>> begin

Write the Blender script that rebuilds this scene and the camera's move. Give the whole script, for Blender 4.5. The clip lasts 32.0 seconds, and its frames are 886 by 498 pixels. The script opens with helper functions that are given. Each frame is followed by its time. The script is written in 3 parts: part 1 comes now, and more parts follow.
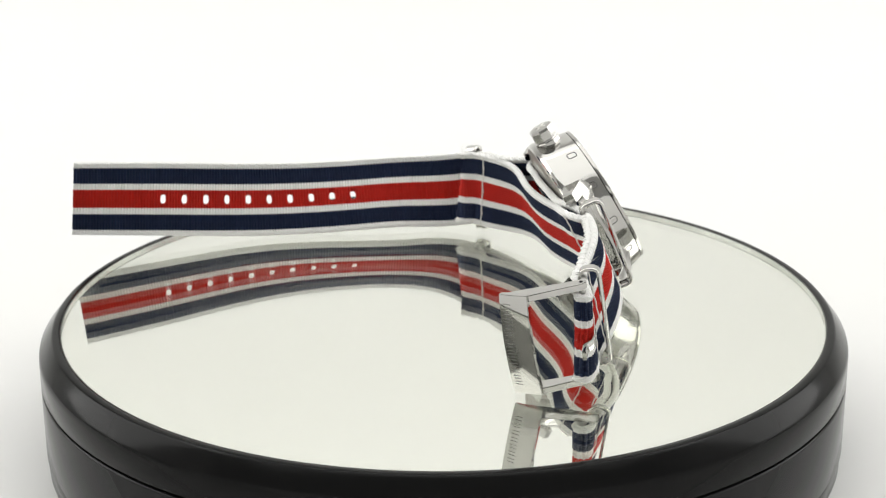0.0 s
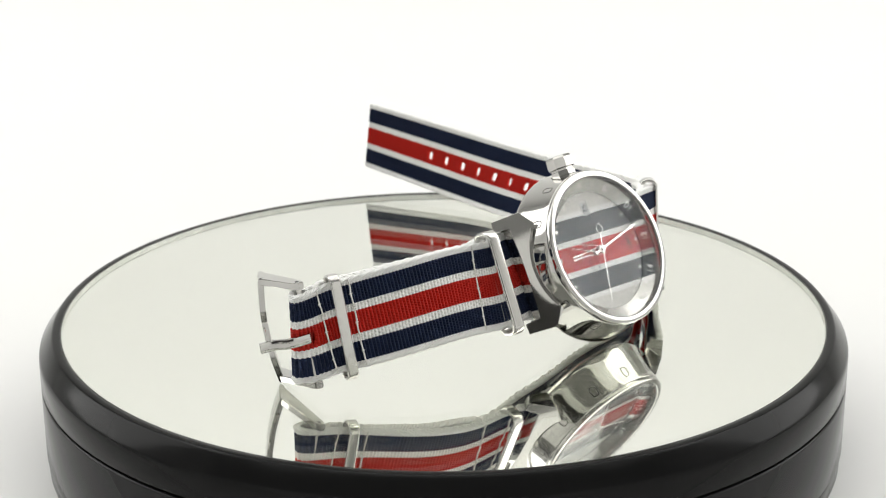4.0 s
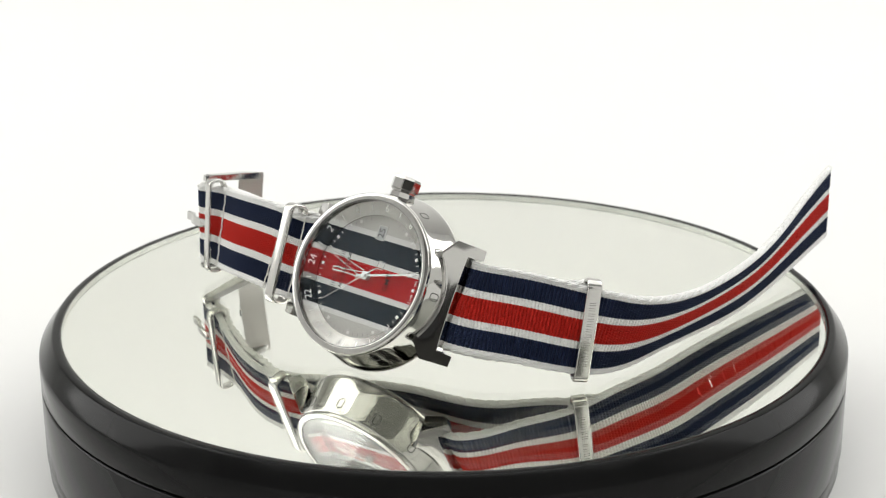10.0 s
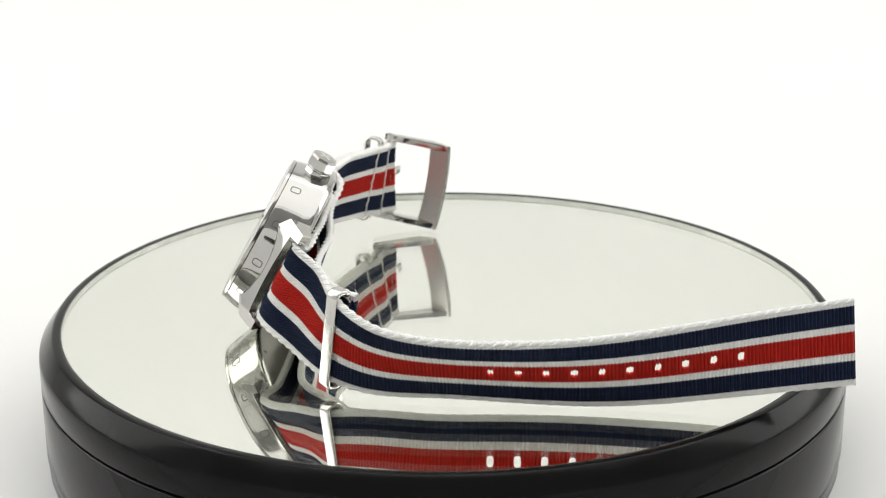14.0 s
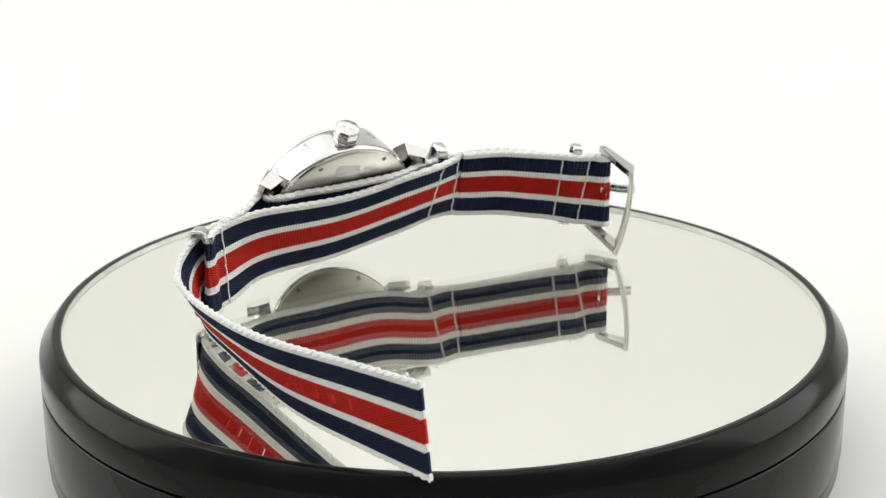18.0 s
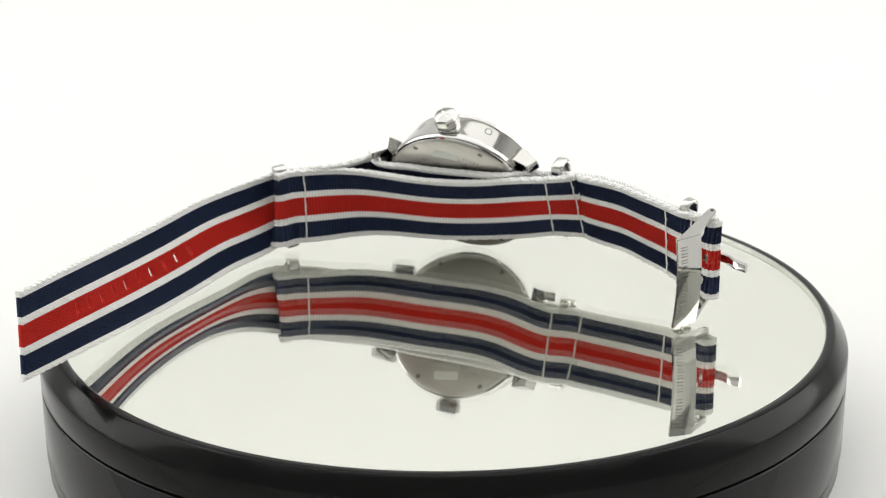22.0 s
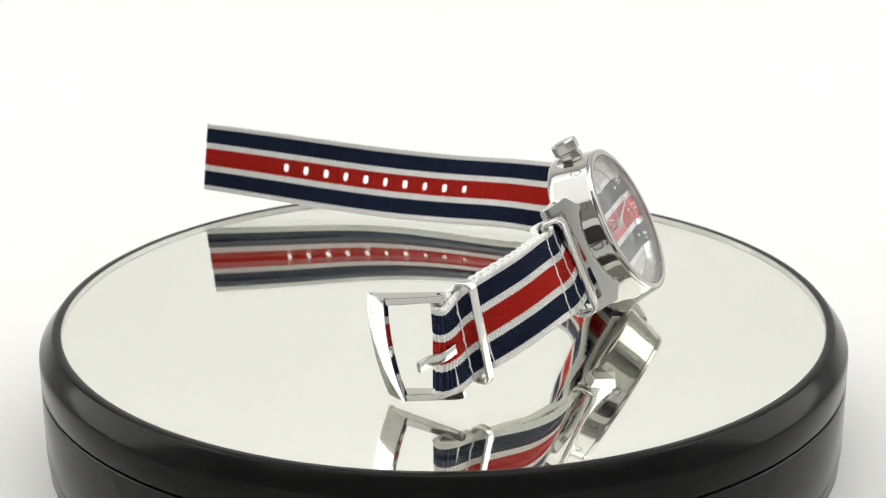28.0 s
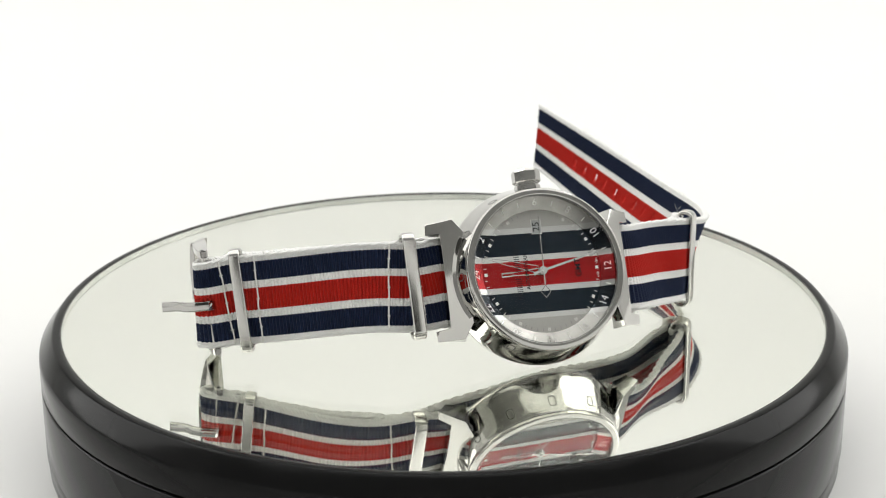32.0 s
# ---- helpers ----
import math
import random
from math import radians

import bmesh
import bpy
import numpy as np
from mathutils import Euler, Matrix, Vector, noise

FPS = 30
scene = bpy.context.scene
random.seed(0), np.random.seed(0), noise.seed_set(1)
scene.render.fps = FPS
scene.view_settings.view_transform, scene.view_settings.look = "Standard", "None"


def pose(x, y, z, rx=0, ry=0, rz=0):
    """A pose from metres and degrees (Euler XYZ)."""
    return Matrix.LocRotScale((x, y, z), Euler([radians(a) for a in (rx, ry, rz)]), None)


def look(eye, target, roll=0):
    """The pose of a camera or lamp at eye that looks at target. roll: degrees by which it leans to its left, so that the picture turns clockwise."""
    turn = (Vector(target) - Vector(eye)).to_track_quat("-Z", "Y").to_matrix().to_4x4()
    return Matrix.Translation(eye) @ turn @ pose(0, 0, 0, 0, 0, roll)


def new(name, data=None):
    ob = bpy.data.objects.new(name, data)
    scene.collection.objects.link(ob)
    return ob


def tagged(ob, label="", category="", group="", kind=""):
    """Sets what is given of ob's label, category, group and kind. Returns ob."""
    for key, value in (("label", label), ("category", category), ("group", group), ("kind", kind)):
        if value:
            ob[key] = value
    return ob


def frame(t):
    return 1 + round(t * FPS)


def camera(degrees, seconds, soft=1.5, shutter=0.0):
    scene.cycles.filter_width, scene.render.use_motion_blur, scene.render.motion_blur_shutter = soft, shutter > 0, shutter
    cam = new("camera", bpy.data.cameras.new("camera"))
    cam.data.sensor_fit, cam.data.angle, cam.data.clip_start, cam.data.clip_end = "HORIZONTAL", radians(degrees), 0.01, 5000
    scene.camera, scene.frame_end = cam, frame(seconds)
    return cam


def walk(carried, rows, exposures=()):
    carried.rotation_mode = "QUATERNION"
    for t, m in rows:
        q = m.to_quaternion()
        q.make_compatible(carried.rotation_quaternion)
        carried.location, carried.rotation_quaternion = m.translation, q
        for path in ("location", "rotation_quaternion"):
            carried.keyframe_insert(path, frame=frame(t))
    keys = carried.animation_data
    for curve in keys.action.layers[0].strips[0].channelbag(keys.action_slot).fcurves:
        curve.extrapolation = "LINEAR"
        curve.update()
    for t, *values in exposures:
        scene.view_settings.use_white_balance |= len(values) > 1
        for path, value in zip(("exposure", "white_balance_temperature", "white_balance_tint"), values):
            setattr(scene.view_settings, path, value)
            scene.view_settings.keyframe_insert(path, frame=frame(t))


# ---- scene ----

>> end

* [YOUR INSTRUCTIONS]: All the lines above are to be reproduced exactly, except the pictures.

* [ANSWER FOR THIS EXERCISE]:
Write the Blender script that rebuilds this scene and the camera's move. Give the whole script, for Blender 4.5. The clip lasts 32.0 seconds, and its frames are 886 by 498 pixels. The script opens with helper functions that are given. Each frame is followed by its time. The script is written in 3 parts: part 1 comes now, and more parts follow.
0.0 s
4.0 s
10.0 s
14.0 s
18.0 s
22.0 s
28.0 s
32.0 s
# ---- helpers ----
import math
import random
from math import radians

import bmesh
import bpy
import numpy as np
from mathutils import Euler, Matrix, Vector, noise

FPS = 30
scene = bpy.context.scene
random.seed(0), np.random.seed(0), noise.seed_set(1)
scene.render.fps = FPS
scene.view_settings.view_transform, scene.view_settings.look = "Standard", "None"


def pose(x, y, z, rx=0, ry=0, rz=0):
    """A pose from metres and degrees (Euler XYZ)."""
    return Matrix.LocRotScale((x, y, z), Euler([radians(a) for a in (rx, ry, rz)]), None)


def look(eye, target, roll=0):
    """The pose of a camera or lamp at eye that looks at target. roll: degrees by which it leans to its left, so that the picture turns clockwise."""
    turn = (Vector(target) - Vector(eye)).to_track_quat("-Z", "Y").to_matrix().to_4x4()
    return Matrix.Translation(eye) @ turn @ pose(0, 0, 0, 0, 0, roll)


def new(name, data=None):
    ob = bpy.data.objects.new(name, data)
    scene.collection.objects.link(ob)
    return ob


def tagged(ob, label="", category="", group="", kind=""):
    """Sets what is given of ob's label, category, group and kind. Returns ob."""
    for key, value in (("label", label), ("category", category), ("group", group), ("kind", kind)):
        if value:
            ob[key] = value
    return ob


def frame(t):
    return 1 + round(t * FPS)


def camera(degrees, seconds, soft=1.5, shutter=0.0):
    scene.cycles.filter_width, scene.render.use_motion_blur, scene.render.motion_blur_shutter = soft, shutter > 0, shutter
    cam = new("camera", bpy.data.cameras.new("camera"))
    cam.data.sensor_fit, cam.data.angle, cam.data.clip_start, cam.data.clip_end = "HORIZONTAL", radians(degrees), 0.01, 5000
    scene.camera, scene.frame_end = cam, frame(seconds)
    return cam


def walk(carried, rows, exposures=()):
    carried.rotation_mode = "QUATERNION"
    for t, m in rows:
        q = m.to_quaternion()
        q.make_compatible(carried.rotation_quaternion)
        carried.location, carried.rotation_quaternion = m.translation, q
        for path in ("location", "rotation_quaternion"):
            carried.keyframe_insert(path, frame=frame(t))
    keys = carried.animation_data
    for curve in keys.action.layers[0].strips[0].channelbag(keys.action_slot).fcurves:
        curve.extrapolation = "LINEAR"
        curve.update()
    for t, *values in exposures:
        scene.view_settings.use_white_balance |= len(values) > 1
        for path, value in zip(("exposure", "white_balance_temperature", "white_balance_tint"), values):
            setattr(scene.view_settings, path, value)
            scene.view_settings.keyframe_insert(path, frame=frame(t))


# ---- scene ----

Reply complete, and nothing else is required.